On Halloween and gender stereotypes

When you have a kid, you realize how ridiculous the whole idea of gender stereotypes is. Why would people want to restrict their children’s healthy development by some random boundaries? I’m used to this ridiculousness, but some days this idea makes me particularly frustrated.
Koopa is still at that wonderful age when he is blissfully unaware of any gender stereotypes.
His favorite color is pink (I happen to hate this color but who cares, as long as he likes it).
He loooooooves planes and cars and buses. He has recently learned all car names and takes a lot of pride in recognizing them on the street.
He likes bows and hairpins and other accessories.
One of his favorite activities is wrestling with papa.
He often asks me to make little creatures with pink bows and purses out of play doh, and then he makes them wrestle. (Since he likes bows AND wrestling, this is a reasonable way to combine two of his favorite things).
His absolute favorite character lately is Minnie-Mouse (also not enforced by me in anyway since I’m not a big fan). She has a bow and wears a pink dress – what’s not to like?
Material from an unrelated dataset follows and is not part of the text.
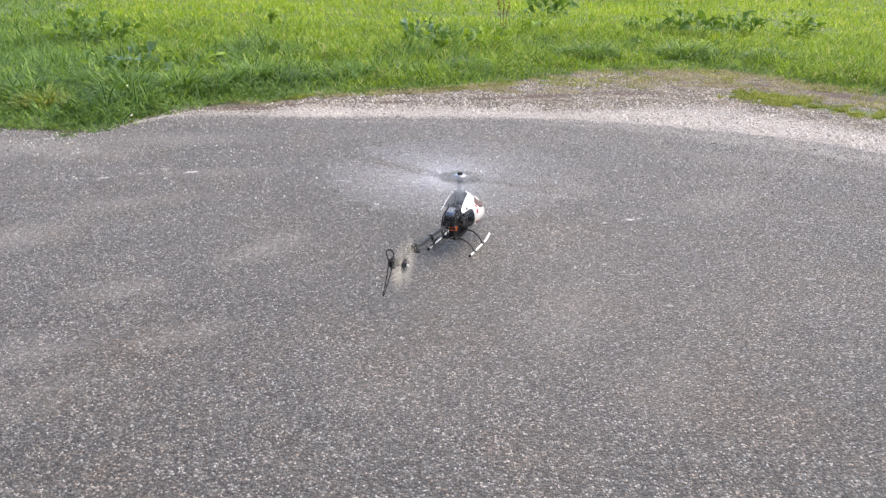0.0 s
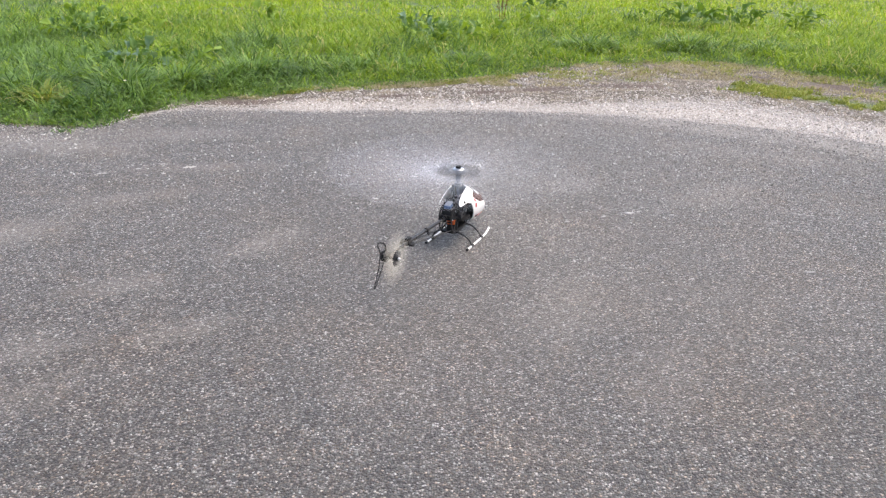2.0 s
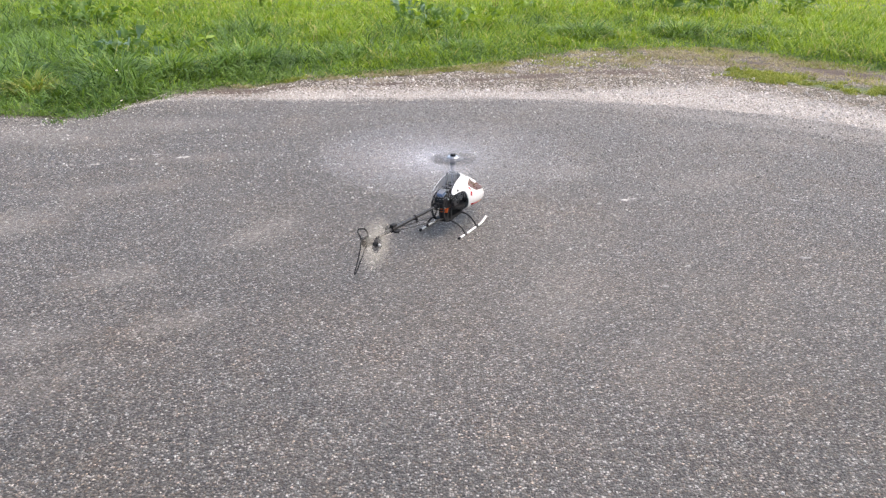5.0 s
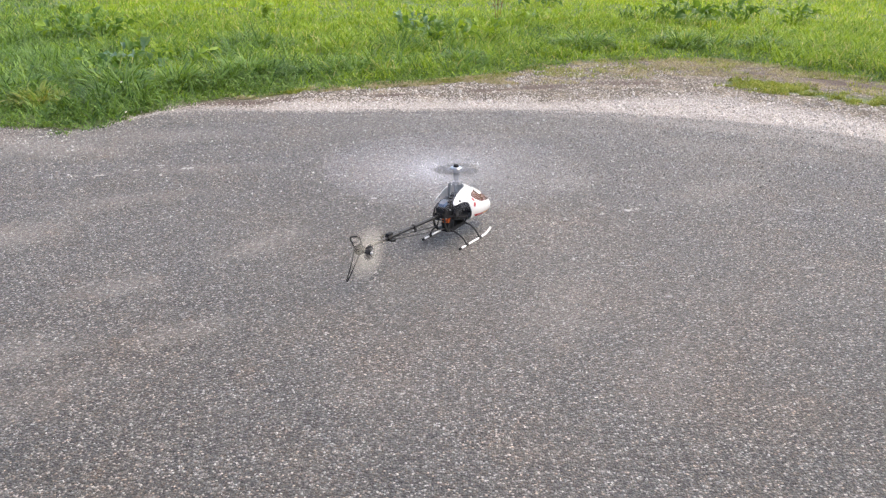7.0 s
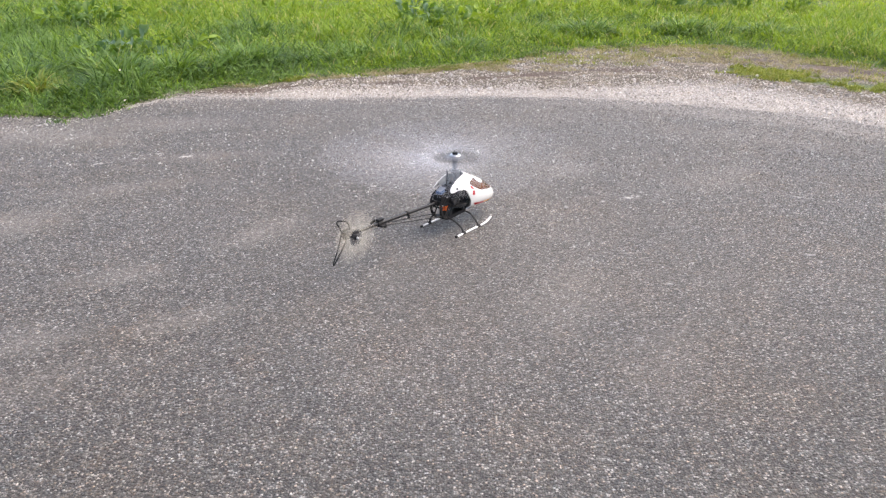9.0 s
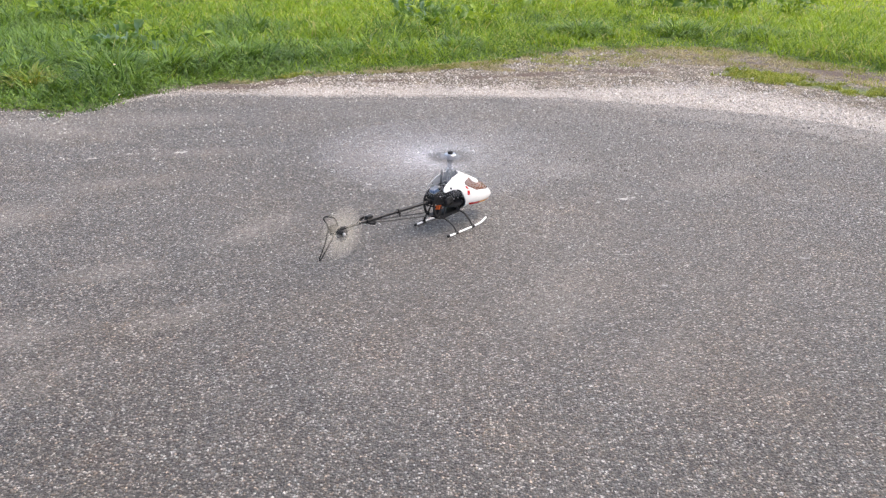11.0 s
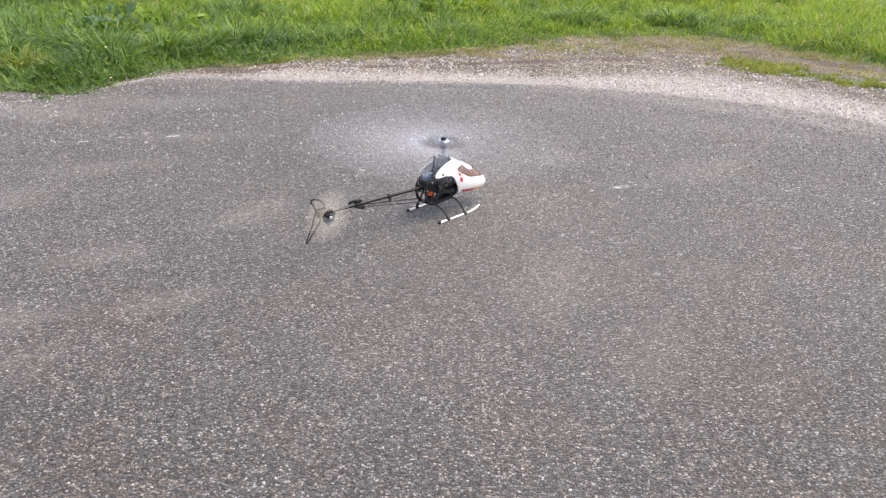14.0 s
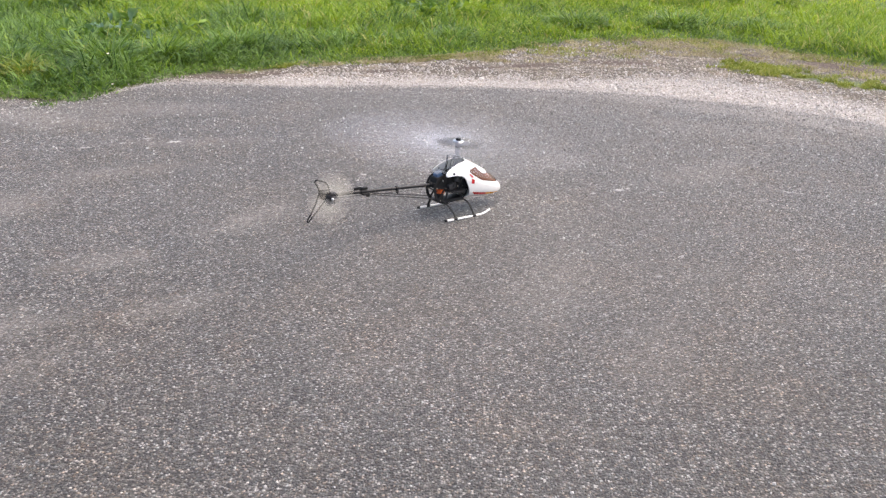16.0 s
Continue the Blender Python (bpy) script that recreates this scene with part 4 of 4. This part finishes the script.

In a role playing game that he often plays with one of his daycare friends, he likes to be the Minnie and his friend is the Mickey.
He likes to play family and always chooses to be the mom.
He still “breastfed” all his dolls and stuffed animals until a couple of months ago.
He likes to put on my tank top at home and pretend that he is wearing a dress, put his hair in pigtails, and color his fingernails and toenails with markers.
He likes robots and firefighters.
He takes his doll for a walk in a toy stroller, but makes frequent stops to see how the wheels of the stroller are operating.
He wants a baby sister. (Are boys supposed to want a baby brother? I forgot what the rule on this one is.)
The other day we read a story about a boy and a girl and the boy was a very “typical” boy and the girl a very “typical” girl, and at some point in the story the boy destroys her dollhouse and turns it into a garage and says that dollhouses are stupid. I was worried that he would pick up the stereotype idea, but after reading it he said “Mama, I want a dollhouse”. (So now I have to make one out of cardboard).
So why do we need gender stereotypes again? Not clear to me. And I wouldn’t be spending too much energy venting about it, except that this weekend I became painfully aware of how you just can’t escape the stereotypes.

On Sunday we went together to look for a Halloween costume for him. We were looking for a shark costume. (He wanted to be a blue shark, very specifically). He has been talking about being a shark for weeks now. The particular store where we looked didn’t have any shark costumes, so we were just about to leave and go somewhere else (or buy one online), but we got into a situation. We turned the corner to go towards the exit and there it was: a pink with polka dots Minnie Mouse costume. I was hoping that he wouldn’t notice it (and I hated that I had to hope that), but of course he did, and immediately exclaimed, his eyes glistening with excitement: “Mama I wanna be a Minnie-Mouse!!!” My heart sank. I tried to remind him in an excited tone of voice how he really wanted to be a shark just a minute ago. No, he forgot about the shark and now was determined to be a Minnie-Mouse. What do you do in this situation? What do you do when your 3.5 year old son wants to dress up as a Minnie in a world where people have very clear ideas about what boys and girls (and men and women) are and aren’t supposed to like?
Of course I had to take the costume and proceed to the cash register, with Koopa jumping with joy beside me. I wouldn’t have the guts to break his joy and tell him that the costume is not for boys. I wasn’t sure at all that I was doing the right thing. On the one hand I felt angry at the whole world and determined (“My son is going to be a Minnie Mouse and I don’t care what anybody says!”), but on the other hand I felt like a totally shitty and irresponsible parent. This was one of those situations where you would feel like a shitty parent no matter what you do. The thing is that I’m pretty sure that the kids in his class are still at the age when they probably wouldn’t care much (or maybe I’m wrong, I don’t even know). But the kids in the senior preschool class would notice. The teachers would notice. They probably wouldn’t say anything but it would be “a thing”. Somebody might make fun of him. There would be looks. Even if it would be subtle, he would definitely notice since he’s a sensitive kid. The idea of him being hurt in this way was unbearable. So what on earth do you do when your son wants a Minnie-Mouse costume for Halloween and you want to support his personality and all his decisions, but you desperately don’t want him to be hurt? Do you decide to be the one to hurt him, in a more gentle way, and say that boys don’t dress up as a Minnie-Mouse for Halloween? Maybe this would be a wiser decision. I really have no idea what the right thing to do would be. Luckily for all of us, I didn’t have to make that difficult decision. As I was standing in line to the cash register, with the Minnie-Mouse costume in my hand, angry at the whole world, Koopa suddenly spotted a robot costume nearby and got as excited as he was about Minnie five minutes ago: “Mama I wanna be a robot!” Phew. Robot it is. I grabbed the robot costume and we left the store as quickly as we could.